As expected, the elections saw a low turnout, with only 27% of voters voting. Progressive Union Renewal won an absolute majority with 47 seats, while the Republican Bloc won the remaining 36. Several post-election demonstrations led to violence between police and demonstrators, as well as significant material damage and at least two deaths. The police and army intervened to disperse barricades erected in several streets of the port city Cotonou, including via live fire, causing one death.

Political dialogue was held for six months after the elections and led to an agreement on the rules of participation in the next legislative elections, which was enshrined in a revision of the constitution. Parties could no longer participate in alliances, and were required to present candidates in each constituency to concentrate votes on parties of real national importance. However, during the municipal elections of May 2020, which involved 546 districts, five parties had their participation validated by the Constitutional Court (CENA), compared to 34 party or party alliance lists in the previous municipal elections in 2015. The agreement also led to the number of parliamentary deputies increasing from 83 to 109, but elected for a shortened term of three years, to hold the next set of legislative and municipal elections together in January 2026, followed by presidential elections in April. The latter will also see a vice-president elected at the same time as the president, both elected for a term of five years.

==Electoral system==
The 109 members of the National Assembly (increased from the prior election's 83) are elected by proportional representation in 24 multi-member constituencies, based on the country's departments, with seats allocated using the simple quotient and then the largest remainder method, and an electoral threshold of 10%. A deposit of 249 million francs is required for a list to contest the elections. Lists are required to put forward at least one candidate in all constituencies. Following the constitutional revision of 2019, the mandate of deputies elected in the 2023 elections is reduced from four to three years, as a transitional measure, while the normal duration of the mandate in following elections is extended from four to five years. Following this, in January 2026, Benin will hold with new legislative and municipal elections combined with a presidential-vice-presidential election (for a five-year term) later in April. The revision also introduces a total of 24 seats reserved for women, one per constituency, as well as a limit of three terms from the 2023 elections, without retroactive effect, for all MPs.

== Results==

Provisional results were announced on 11 January, with Progressive Union Renewal (UP-R) winning a plurality of seats (53), followed by the Republican Bloc (BR) and the Democrats (LD) each winning 28 seats. The only opposition party to cross the electoral threshold was the Democrats of former president Thomas Boni Yayi. Other parties, including the Cowry Forces for an Emerging Benin, Movement of Committed Elites for the Emancipation of Benin, People's Liberation Movement and Democratic Union for a New Benin combined for approximately 9% of the votes, but did not earn any seats because they did not earn above 10% of the vote individually. Roughly 3% of votes were invalid, and preliminary turnout was 38.66%. The Constitutional Court certified the results on 12 January.

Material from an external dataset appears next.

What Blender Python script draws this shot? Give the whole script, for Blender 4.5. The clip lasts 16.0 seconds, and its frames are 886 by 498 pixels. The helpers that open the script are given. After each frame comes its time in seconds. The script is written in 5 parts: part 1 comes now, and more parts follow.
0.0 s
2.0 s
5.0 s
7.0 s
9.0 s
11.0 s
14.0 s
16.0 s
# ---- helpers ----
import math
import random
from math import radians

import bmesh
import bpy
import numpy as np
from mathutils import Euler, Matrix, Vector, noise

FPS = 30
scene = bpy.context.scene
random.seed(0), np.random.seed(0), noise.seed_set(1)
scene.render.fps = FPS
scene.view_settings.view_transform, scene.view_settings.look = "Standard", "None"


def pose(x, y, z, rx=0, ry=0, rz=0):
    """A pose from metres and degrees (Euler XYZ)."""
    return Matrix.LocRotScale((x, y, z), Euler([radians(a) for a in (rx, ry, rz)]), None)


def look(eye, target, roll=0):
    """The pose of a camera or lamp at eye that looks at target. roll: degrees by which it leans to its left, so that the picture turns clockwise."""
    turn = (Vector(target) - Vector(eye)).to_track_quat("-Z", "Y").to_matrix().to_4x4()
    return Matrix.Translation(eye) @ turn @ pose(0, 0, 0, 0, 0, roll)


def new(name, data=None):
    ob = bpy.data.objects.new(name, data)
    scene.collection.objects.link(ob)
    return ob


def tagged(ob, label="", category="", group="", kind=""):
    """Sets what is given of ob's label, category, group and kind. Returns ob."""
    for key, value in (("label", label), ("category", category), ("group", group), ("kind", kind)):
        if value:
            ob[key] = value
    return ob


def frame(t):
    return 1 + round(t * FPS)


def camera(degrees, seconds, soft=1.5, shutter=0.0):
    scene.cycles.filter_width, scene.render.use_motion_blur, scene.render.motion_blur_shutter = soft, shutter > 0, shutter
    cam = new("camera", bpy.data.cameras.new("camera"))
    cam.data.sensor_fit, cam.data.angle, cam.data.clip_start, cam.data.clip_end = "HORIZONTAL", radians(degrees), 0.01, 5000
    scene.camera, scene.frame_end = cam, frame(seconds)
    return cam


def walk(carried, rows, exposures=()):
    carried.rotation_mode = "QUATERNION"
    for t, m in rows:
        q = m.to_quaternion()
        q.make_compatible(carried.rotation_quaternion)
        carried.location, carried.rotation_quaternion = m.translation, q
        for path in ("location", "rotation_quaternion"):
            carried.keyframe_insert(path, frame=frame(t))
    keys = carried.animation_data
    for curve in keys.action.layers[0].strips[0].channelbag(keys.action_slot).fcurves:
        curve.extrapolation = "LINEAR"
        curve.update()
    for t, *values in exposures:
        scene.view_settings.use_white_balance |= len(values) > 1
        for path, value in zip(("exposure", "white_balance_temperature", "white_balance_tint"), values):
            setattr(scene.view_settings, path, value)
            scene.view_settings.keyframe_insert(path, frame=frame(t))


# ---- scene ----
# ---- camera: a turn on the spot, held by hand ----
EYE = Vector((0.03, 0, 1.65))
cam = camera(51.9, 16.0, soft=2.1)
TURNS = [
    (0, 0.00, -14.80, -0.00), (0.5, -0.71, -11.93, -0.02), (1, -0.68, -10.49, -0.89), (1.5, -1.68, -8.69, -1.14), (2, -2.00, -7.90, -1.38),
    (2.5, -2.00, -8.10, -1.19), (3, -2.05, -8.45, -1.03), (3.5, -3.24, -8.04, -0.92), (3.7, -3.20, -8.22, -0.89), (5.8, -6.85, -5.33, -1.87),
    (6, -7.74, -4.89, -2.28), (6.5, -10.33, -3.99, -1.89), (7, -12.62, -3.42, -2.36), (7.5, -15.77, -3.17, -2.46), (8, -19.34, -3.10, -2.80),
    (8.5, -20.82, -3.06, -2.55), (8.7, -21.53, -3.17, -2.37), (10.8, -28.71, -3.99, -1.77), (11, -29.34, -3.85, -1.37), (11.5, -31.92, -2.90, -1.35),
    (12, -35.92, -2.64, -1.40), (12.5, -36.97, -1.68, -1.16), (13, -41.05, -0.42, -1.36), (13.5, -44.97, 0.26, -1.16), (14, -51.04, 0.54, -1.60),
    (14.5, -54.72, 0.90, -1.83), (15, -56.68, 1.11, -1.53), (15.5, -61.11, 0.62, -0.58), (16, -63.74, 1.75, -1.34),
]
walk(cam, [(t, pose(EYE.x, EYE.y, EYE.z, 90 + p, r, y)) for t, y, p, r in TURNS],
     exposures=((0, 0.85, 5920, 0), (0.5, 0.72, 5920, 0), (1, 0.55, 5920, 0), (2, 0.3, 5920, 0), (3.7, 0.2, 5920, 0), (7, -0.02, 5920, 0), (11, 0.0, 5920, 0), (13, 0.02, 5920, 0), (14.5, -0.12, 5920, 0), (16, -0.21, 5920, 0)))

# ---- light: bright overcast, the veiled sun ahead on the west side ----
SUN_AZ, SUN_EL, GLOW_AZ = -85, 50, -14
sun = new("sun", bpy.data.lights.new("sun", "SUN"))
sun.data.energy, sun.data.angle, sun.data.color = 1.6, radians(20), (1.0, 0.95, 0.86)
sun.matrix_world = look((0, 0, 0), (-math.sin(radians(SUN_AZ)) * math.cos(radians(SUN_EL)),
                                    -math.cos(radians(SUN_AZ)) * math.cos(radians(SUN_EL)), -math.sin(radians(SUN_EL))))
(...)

| Party |  | Votes | % | Seats | +/– |
|  | Progressive Union Renewal | 930,714 | 37.56 | 53 | +6 |
|  | Republican Bloc | 724,240 | 29.23 | 28 | −8 |
|  | The Democrats | 598,560 | 24.16 | 28 | New |
|  | Cowry Forces for an Emerging Benin | 109,598 | 4.42 | 0 | 0 |
|  | Movement of Committed Elites for the Emancipation of Benin | 56,728 | 2.29 | 0 | New |
|  | People's Liberation Movement | 31,638 | 1.28 | 0 | New |
|  | Democratic Union for a New Benin | 26,430 | 1.07 | 0 | 0 |
| Total |  | 2,477,908 | 100.00 | 109 | +26 |
| Valid votes |  | 2,477,908 | 96.85 |  |  |
| Invalid/blank votes |  | 80,538 | 3.15 |  |  |
| Total votes |  | 2,558,446 | 100.00 |  |  |
| Registered voters/turnout |  | 6,769,817 | 37.79 |  |  |
Source: Constitutional Court

==Aftermath==
As the elections were won by pro-government parties, incumbent president Patrice Talon was expected to retain control of the government until his second term concludes in 2026. Although Talon is not a member of either party, the UPR and BR both support his presidency. Éric Houndété, leader of the LD opposition party, made claims of vote buying and ballot stuffing without providing evidence, saying "The Democrats party rejects this result, which does not reflect the will of the people to make our party the first political force in our country." Election observers, including the Benin-based Civic Academy for Africa's Future (CiAAF), noted that the elections were violence-free compared to prior elections in 2019 and 2021, with CiAAF head Expedit Ologou calling the elections "calm, peaceful, friendly, [and] fraternal in most areas of the country".